- GIVEN REQUEST -
Leaving out every picture, quote the data below exactly as it appears.

- GIVEN DATA -
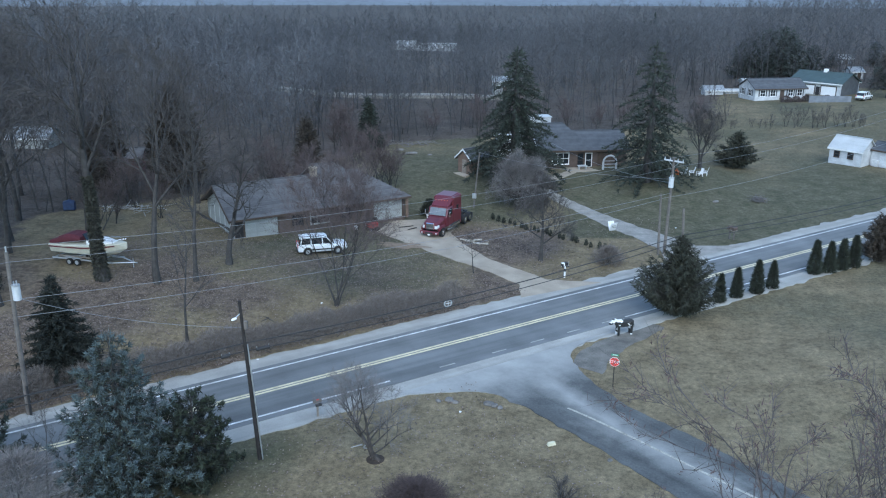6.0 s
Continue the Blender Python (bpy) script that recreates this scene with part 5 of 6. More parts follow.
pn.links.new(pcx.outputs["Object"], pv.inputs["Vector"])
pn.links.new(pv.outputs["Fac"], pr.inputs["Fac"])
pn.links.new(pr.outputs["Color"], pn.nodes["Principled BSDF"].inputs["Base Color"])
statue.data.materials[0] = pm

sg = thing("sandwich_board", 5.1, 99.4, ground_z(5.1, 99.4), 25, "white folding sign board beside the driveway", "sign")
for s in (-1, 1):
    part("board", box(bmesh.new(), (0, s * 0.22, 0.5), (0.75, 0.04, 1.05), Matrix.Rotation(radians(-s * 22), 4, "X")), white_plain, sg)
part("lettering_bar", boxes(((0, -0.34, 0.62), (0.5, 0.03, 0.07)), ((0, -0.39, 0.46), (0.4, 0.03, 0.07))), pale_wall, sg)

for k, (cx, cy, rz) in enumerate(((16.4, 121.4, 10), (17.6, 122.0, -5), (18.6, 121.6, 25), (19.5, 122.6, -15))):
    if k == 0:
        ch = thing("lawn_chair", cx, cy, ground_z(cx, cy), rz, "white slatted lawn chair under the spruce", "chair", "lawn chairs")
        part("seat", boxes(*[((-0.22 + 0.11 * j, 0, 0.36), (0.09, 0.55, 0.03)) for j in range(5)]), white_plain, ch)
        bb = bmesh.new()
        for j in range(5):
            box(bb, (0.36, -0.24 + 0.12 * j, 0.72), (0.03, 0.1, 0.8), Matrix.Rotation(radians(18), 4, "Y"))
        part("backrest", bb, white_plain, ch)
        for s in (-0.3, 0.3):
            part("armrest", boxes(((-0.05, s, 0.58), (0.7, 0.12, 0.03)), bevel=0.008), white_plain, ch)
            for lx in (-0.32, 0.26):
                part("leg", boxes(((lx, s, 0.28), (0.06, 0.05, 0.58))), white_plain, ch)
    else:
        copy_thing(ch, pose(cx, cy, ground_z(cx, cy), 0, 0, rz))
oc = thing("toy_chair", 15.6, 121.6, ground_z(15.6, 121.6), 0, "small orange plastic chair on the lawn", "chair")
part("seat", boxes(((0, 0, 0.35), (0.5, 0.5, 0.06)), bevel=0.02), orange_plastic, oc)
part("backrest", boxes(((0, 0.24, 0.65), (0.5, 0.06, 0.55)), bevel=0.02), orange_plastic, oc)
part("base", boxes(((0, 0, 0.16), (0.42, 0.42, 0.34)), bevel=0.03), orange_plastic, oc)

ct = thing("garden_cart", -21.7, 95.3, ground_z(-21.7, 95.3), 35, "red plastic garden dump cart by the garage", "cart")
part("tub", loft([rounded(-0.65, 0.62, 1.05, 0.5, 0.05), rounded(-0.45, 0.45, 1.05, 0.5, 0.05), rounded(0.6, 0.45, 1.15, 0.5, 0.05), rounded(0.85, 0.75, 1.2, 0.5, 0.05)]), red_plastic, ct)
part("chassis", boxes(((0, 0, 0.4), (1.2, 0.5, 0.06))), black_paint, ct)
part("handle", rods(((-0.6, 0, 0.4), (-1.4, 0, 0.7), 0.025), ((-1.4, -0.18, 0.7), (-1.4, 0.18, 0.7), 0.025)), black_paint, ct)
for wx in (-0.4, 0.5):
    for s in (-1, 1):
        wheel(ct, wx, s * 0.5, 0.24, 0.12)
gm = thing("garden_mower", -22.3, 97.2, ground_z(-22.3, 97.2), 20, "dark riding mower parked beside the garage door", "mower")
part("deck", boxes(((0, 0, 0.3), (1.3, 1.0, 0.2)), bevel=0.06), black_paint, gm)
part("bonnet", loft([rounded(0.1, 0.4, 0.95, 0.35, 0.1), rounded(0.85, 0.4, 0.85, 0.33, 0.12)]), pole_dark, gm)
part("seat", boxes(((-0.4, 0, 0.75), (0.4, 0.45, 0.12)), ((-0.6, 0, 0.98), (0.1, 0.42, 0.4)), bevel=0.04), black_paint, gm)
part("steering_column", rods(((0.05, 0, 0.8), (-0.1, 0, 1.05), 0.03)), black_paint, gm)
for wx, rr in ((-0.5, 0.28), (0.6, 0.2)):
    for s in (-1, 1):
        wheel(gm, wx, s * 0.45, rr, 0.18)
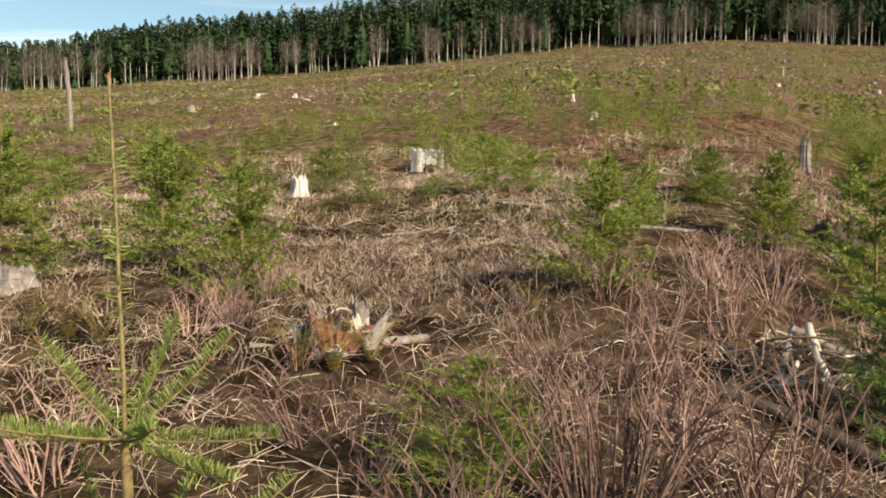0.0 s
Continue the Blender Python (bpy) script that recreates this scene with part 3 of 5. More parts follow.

- RESPONSE BELOW -
6.0 s
Continue the Blender Python (bpy) script that recreates this scene with part 5 of 6. More parts follow.
pn.links.new(pcx.outputs["Object"], pv.inputs["Vector"])
pn.links.new(pv.outputs["Fac"], pr.inputs["Fac"])
pn.links.new(pr.outputs["Color"], pn.nodes["Principled BSDF"].inputs["Base Color"])
statue.data.materials[0] = pm

sg = thing("sandwich_board", 5.1, 99.4, ground_z(5.1, 99.4), 25, "white folding sign board beside the driveway", "sign")
for s in (-1, 1):
    part("board", box(bmesh.new(), (0, s * 0.22, 0.5), (0.75, 0.04, 1.05), Matrix.Rotation(radians(-s * 22), 4, "X")), white_plain, sg)
part("lettering_bar", boxes(((0, -0.34, 0.62), (0.5, 0.03, 0.07)), ((0, -0.39, 0.46), (0.4, 0.03, 0.07))), pale_wall, sg)

for k, (cx, cy, rz) in enumerate(((16.4, 121.4, 10), (17.6, 122.0, -5), (18.6, 121.6, 25), (19.5, 122.6, -15))):
    if k == 0:
        ch = thing("lawn_chair", cx, cy, ground_z(cx, cy), rz, "white slatted lawn chair under the spruce", "chair", "lawn chairs")
        part("seat", boxes(*[((-0.22 + 0.11 * j, 0, 0.36), (0.09, 0.55, 0.03)) for j in range(5)]), white_plain, ch)
        bb = bmesh.new()
        for j in range(5):
            box(bb, (0.36, -0.24 + 0.12 * j, 0.72), (0.03, 0.1, 0.8), Matrix.Rotation(radians(18), 4, "Y"))
        part("backrest", bb, white_plain, ch)
        for s in (-0.3, 0.3):
            part("armrest", boxes(((-0.05, s, 0.58), (0.7, 0.12, 0.03)), bevel=0.008), white_plain, ch)
            for lx in (-0.32, 0.26):
                part("leg", boxes(((lx, s, 0.28), (0.06, 0.05, 0.58))), white_plain, ch)
    else:
        copy_thing(ch, pose(cx, cy, ground_z(cx, cy), 0, 0, rz))
oc = thing("toy_chair", 15.6, 121.6, ground_z(15.6, 121.6), 0, "small orange plastic chair on the lawn", "chair")
part("seat", boxes(((0, 0, 0.35), (0.5, 0.5, 0.06)), bevel=0.02), orange_plastic, oc)
part("backrest", boxes(((0, 0.24, 0.65), (0.5, 0.06, 0.55)), bevel=0.02), orange_plastic, oc)
part("base", boxes(((0, 0, 0.16), (0.42, 0.42, 0.34)), bevel=0.03), orange_plastic, oc)

ct = thing("garden_cart", -21.7, 95.3, ground_z(-21.7, 95.3), 35, "red plastic garden dump cart by the garage", "cart")
part("tub", loft([rounded(-0.65, 0.62, 1.05, 0.5, 0.05), rounded(-0.45, 0.45, 1.05, 0.5, 0.05), rounded(0.6, 0.45, 1.15, 0.5, 0.05), rounded(0.85, 0.75, 1.2, 0.5, 0.05)]), red_plastic, ct)
part("chassis", boxes(((0, 0, 0.4), (1.2, 0.5, 0.06))), black_paint, ct)
part("handle", rods(((-0.6, 0, 0.4), (-1.4, 0, 0.7), 0.025), ((-1.4, -0.18, 0.7), (-1.4, 0.18, 0.7), 0.025)), black_paint, ct)
for wx in (-0.4, 0.5):
    for s in (-1, 1):
        wheel(ct, wx, s * 0.5, 0.24, 0.12)
gm = thing("garden_mower", -22.3, 97.2, ground_z(-22.3, 97.2), 20, "dark riding mower parked beside the garage door", "mower")
part("deck", boxes(((0, 0, 0.3), (1.3, 1.0, 0.2)), bevel=0.06), black_paint, gm)
part("bonnet", loft([rounded(0.1, 0.4, 0.95, 0.35, 0.1), rounded(0.85, 0.4, 0.85, 0.33, 0.12)]), pole_dark, gm)
part("seat", boxes(((-0.4, 0, 0.75), (0.4, 0.45, 0.12)), ((-0.6, 0, 0.98), (0.1, 0.42, 0.4)), bevel=0.04), black_paint, gm)
part("steering_column", rods(((0.05, 0, 0.8), (-0.1, 0, 1.05), 0.03)), black_paint, gm)
for wx, rr in ((-0.5, 0.28), (0.6, 0.2)):
    for s in (-1, 1):
        wheel(gm, wx, s * 0.45, rr, 0.18)
0.0 s
Continue the Blender Python (bpy) script that recreates this scene with part 3 of 5. More parts follow.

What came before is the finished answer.